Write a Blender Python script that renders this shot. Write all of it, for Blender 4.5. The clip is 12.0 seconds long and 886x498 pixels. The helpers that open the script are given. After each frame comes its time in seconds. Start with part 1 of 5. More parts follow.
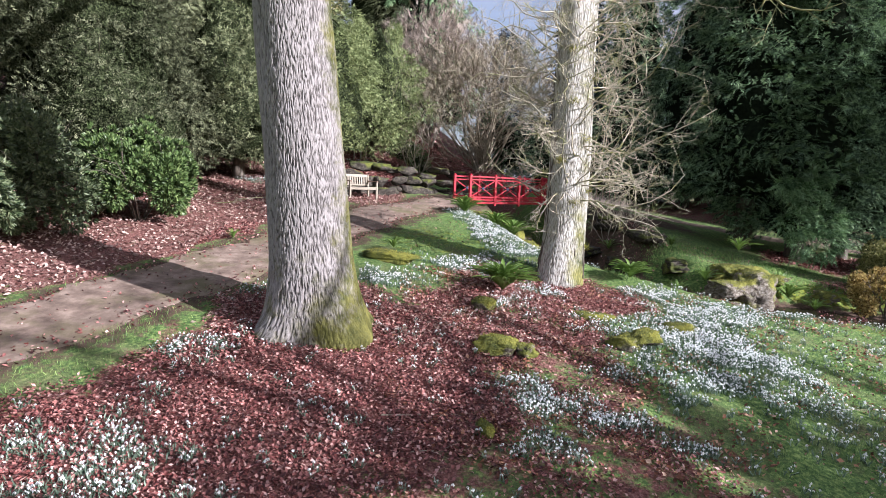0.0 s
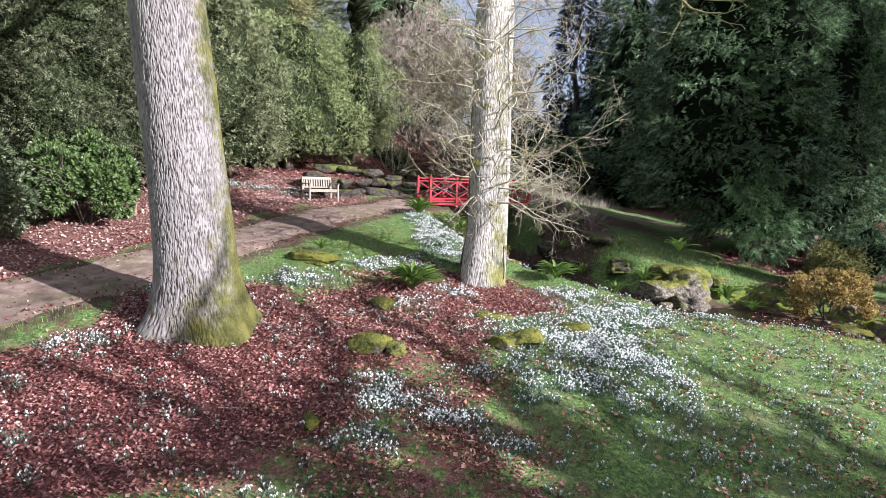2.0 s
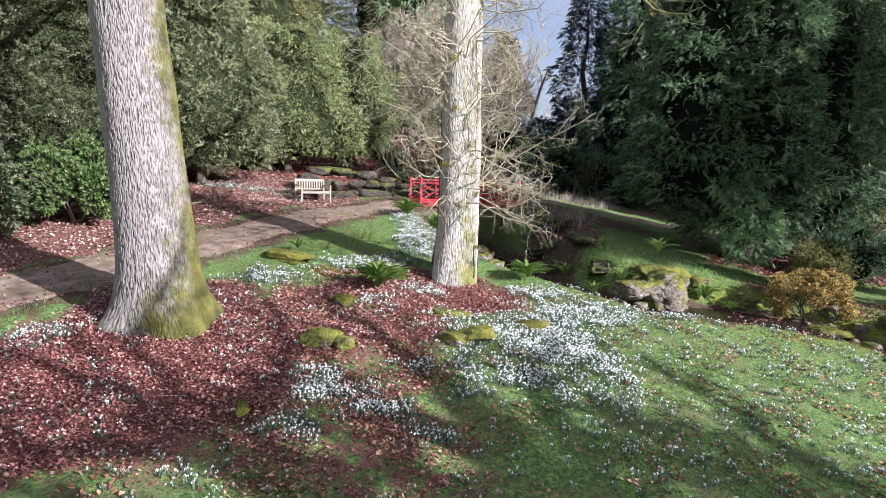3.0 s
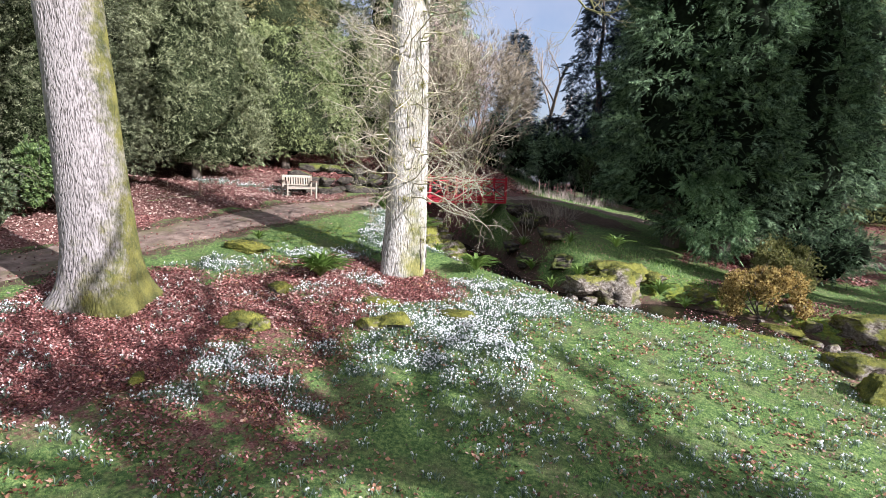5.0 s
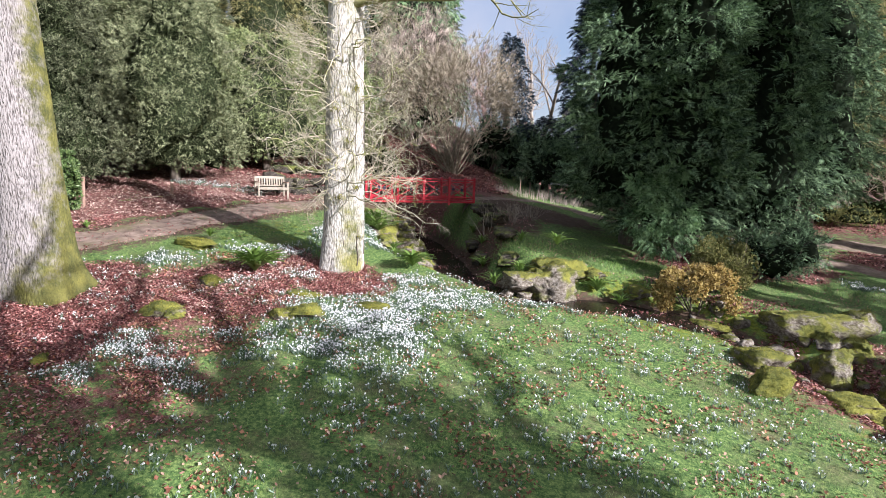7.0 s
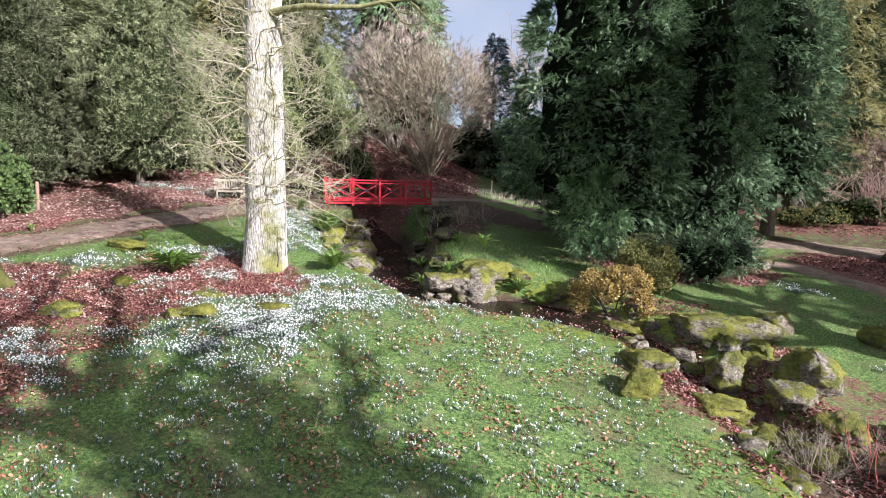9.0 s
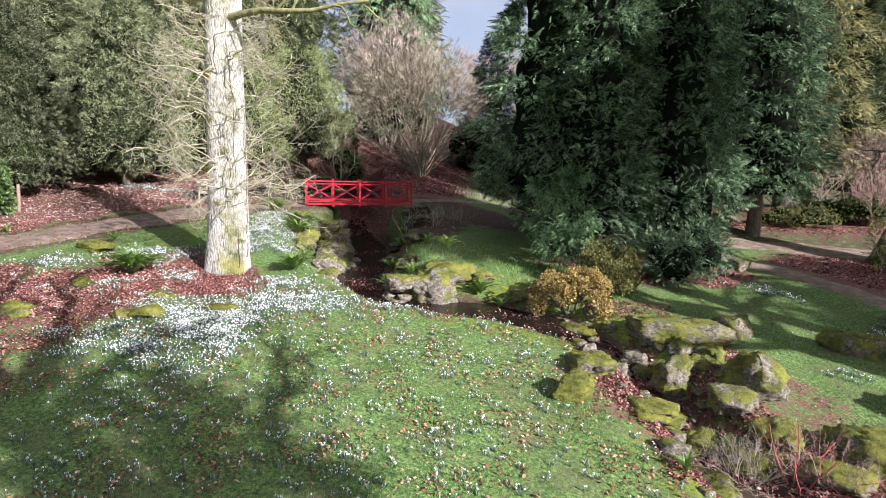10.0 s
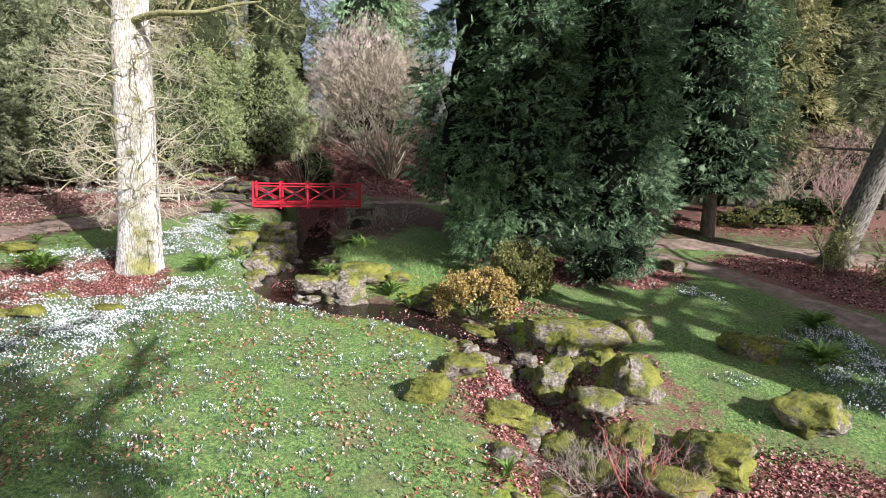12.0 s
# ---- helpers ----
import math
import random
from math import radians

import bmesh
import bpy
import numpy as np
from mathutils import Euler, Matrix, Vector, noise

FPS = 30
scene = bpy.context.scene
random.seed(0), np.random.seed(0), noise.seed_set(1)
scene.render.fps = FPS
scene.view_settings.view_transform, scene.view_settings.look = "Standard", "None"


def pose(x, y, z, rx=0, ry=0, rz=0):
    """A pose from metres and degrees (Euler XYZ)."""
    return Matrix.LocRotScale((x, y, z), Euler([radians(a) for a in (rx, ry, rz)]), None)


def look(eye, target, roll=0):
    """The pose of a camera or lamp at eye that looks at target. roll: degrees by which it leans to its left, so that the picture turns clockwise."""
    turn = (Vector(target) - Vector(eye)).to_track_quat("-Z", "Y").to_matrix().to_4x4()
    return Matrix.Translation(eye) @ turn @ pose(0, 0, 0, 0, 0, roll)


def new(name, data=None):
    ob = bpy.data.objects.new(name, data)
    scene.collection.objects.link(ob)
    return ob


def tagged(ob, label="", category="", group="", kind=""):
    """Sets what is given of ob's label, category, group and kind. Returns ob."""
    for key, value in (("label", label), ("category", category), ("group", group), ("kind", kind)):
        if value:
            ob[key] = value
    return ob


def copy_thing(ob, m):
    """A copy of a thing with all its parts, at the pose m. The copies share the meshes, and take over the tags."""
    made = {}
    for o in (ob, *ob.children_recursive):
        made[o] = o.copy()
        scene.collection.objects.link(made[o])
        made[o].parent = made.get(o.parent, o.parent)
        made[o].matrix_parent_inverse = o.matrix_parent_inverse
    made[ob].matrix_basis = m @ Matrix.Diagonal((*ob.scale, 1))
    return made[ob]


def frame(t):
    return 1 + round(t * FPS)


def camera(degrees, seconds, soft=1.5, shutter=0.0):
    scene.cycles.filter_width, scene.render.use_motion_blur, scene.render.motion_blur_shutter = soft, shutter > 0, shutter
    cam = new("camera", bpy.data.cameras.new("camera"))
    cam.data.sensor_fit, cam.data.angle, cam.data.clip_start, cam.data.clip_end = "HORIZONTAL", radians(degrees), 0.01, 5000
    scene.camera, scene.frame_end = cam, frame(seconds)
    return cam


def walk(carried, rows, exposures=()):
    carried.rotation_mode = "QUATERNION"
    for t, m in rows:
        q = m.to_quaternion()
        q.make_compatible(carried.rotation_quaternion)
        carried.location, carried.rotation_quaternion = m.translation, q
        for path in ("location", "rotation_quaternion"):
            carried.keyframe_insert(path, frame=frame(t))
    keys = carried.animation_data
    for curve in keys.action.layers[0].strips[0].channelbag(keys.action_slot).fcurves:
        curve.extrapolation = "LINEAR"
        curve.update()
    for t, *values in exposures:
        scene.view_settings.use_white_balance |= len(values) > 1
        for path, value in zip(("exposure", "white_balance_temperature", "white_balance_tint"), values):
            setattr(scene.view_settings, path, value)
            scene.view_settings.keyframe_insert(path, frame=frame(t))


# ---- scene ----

==

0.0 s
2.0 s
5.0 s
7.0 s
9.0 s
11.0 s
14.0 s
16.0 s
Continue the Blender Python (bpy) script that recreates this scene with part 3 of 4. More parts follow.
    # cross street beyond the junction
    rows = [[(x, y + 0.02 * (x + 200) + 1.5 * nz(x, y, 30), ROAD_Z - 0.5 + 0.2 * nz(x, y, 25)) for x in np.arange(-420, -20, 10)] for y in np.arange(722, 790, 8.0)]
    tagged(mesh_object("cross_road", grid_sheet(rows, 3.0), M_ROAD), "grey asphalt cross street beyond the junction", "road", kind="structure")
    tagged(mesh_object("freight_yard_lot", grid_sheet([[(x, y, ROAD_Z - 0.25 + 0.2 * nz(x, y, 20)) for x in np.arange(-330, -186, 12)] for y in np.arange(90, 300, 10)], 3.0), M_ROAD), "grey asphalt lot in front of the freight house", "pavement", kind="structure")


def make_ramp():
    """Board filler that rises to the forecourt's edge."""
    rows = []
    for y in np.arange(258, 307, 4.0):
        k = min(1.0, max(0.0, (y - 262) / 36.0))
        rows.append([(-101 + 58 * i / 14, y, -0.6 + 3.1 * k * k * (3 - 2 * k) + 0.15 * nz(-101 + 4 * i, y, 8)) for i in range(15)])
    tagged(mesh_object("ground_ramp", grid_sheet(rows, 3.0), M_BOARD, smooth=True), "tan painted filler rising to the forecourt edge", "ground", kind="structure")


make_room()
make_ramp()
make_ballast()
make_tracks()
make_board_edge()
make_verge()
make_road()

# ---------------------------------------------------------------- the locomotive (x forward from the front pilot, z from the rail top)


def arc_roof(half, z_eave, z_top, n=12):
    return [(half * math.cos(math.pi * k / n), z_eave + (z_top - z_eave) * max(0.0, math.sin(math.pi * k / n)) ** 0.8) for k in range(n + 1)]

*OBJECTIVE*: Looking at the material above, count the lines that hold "curve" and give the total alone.

*RESPONSE*: 3